Broadside Photograph Collection. Over 2,000 photographs taken between 1975 and 1997. Topics in the collection include: images of the campus; student organizations; university sports; campus events; university administrative units; personalities; featured entertainers; restaurants; and arts. The majority of the images are in black-and-white. Total volume of the collection is 2.3 cubic feet or 3.5 linear feet.

Federal Theatre Project Photographs number 3,000 offical photographs and over 8,700 negatives documenting the work of the Federal Theatre Project (FTP). The FTP was a Works Progress Administration (WPA) program designed to put unemployed actors, writers, and other theater personnel to work in their chosen fields during the Great Depression of the 1930s. The Collection spans FTP's beginning in 1936 through its end in 1939. Taken by official WPA photographers, the photographs feature such subjects as FTP plays, portraits of casts and crews, audiences, equipment, stages, and costumes.

Arthur E. Scott (1913-1977), widely known as "Scotty" on Capitol Hill, first covered the United States Congress in 1935 as a photographer for the Washington Times. Later, he worked for International News Service and United Press International. In 1955, he became the photographer for the Republican Senatorial Committee where he served for the next twenty years. During his last year with the U.S. Senate, he was the official photo-historian for the Senate Historical Office. There he set to work on a project he had advocated for many years - collecting a likeness of every person who had served as a United States senator. His collection reflects the entire forty-years of Scott's association with Congress. It features over 3,500 photographs and negatives of United States Senators, Congress, the Capitol, and its surroundings dating from the mid-1930s to the 1970s.
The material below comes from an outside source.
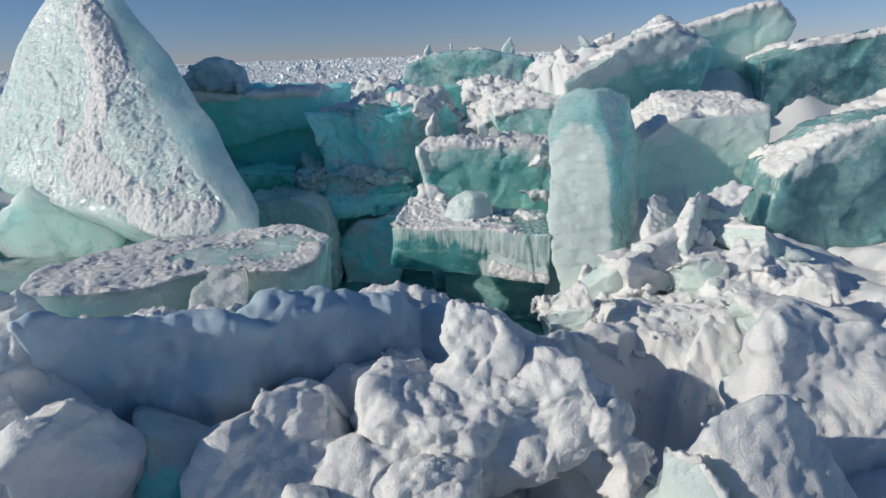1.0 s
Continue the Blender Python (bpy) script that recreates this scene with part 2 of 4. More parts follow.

Charles Baptie (1914-  ), photographer, printer, and publisher, was born in Munhall, Pennsylvania on March 13, 1914. As photographer and public relations person for Capital Airlines, Baptie recorded the life of the airline for many years. When Capital Airlines merged with United Airlines, he left the company and formed his own business, Charles Baptie Studios. Since that time, Baptie has photographically illustrated more than fifty books and other publications, such as Capital Airlines: A Nostalgic Flight Into the Past; Great Houses of Washington; Camera on Assignment (with Ollie Atkins); a sixteen-volume Encyclopedia of United States History; Guest House of the Presidents; a story on the Blair Lee House; and Mid the Hills of Pennsylvania. As a photo-journalist he covered feature stories for leading magazines and Sunday supplements, where he met and photographed many of the world's leaders and notables. The Collection contains over 4,000 photographic images.

Reston Times Negative Collection features over 7,500, 35-mm negatives of published and unpublished photographs taken by journalists from the Reston Times newspaper. The Collection spans the years 1970-1980. Because Reston is one of the world's most successful and historic planned communities on a comprehensive scale, there is keen interest in the photographs by architects, historians, and developers. Subjects include Reston, VA places, personalities, and events.

Special Collections & Archives preserves and makes available to all students, faculty, and researchers many kinds of original and scholarly materials. Subject areas in SC&A include Northern Virginiana, Planned Communities, Congressional Papers, Performing Arts, Maps, the Civil War, and George Mason University. Formats in SC&A include manuscripts, photographs, rare books, playbills, musical scores, audio and videotapes, architectural drawings, and slides.